Former section 12 amended.
See section 1, chap. 450 of 1887, now repealed.
The policy of a state may exclude foreign corporations from acting within its jurisdiction, and such policy may be clearly established by a reference to its general legislation. Demarest v. Flack, 128 N. Y., 205. It is not necessary for a state to do so expressly by statute. Id. But no such policy is found in the laws of our state. Id. A corporation, formed in another state, by citizens of this state for the purpose of transacting business here, is not excluded from recognition by the courts of this state, unless it is formed to do acts prohibited by the laws of the state to its own citizens or corporations. Id. If it is legally incorporated and entitled to recognition in the courts of the state where it was organized, it is ' entitled to recognition and protection in the tribunals of this state. Id. The power rests exclusively with the legislature to say whether any, and, if so, what terms shall be imposed upon such a corporation as a condition of its doing business here. Id. The absence of such terms furnishes no ground for refusing to recognize it. Id.
Court has no jurisdiction to interfere with internal administration of affairs of foreign corporations. Berford v. New York I. Mine, 56 Supr., 236.

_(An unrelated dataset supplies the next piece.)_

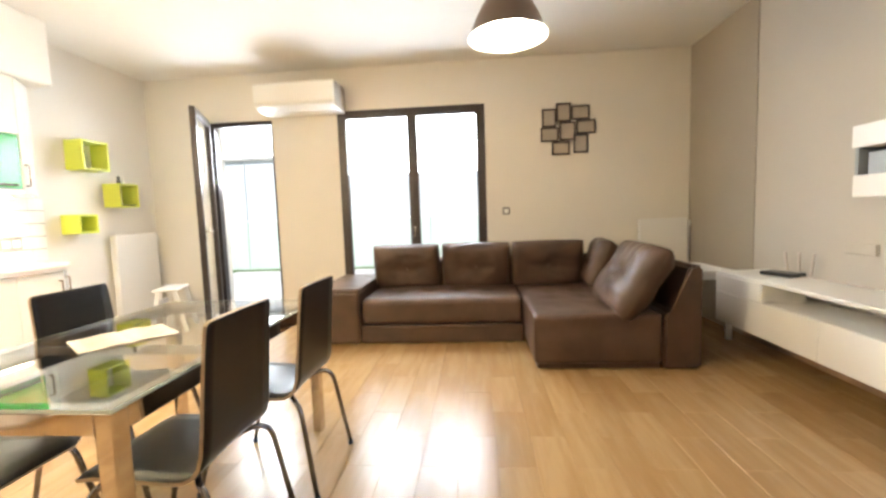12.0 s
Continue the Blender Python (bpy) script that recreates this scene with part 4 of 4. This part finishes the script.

Section 1780 of Code does not violate section 2, art. 4, of Federal Constitution Robinson v. Ocean S. N. Co., 20 N. Y. St. Rep., 741.
§ 18. Acquisition by foreign corporation of real property in this state. Any foreign corporation may purchase at a sale upon the foreclosure of any mortgage held by it, or, upon any judgment or decree for debts due it, or, upon any settlement to secure such debts, any real property within this state covered by or subject to such mortgage, judgment, decree or settlement, and may take by devise any real property situated within this state and hold the same for not exceeding five years from the date of such purchase, or from the time when the right to the possession thereof vests in such devisee, and convey it by deed or otherwise in the same manner as a domestic corporation.
Am'd by chap. 136 of 1894. Took effect March 15, 1894.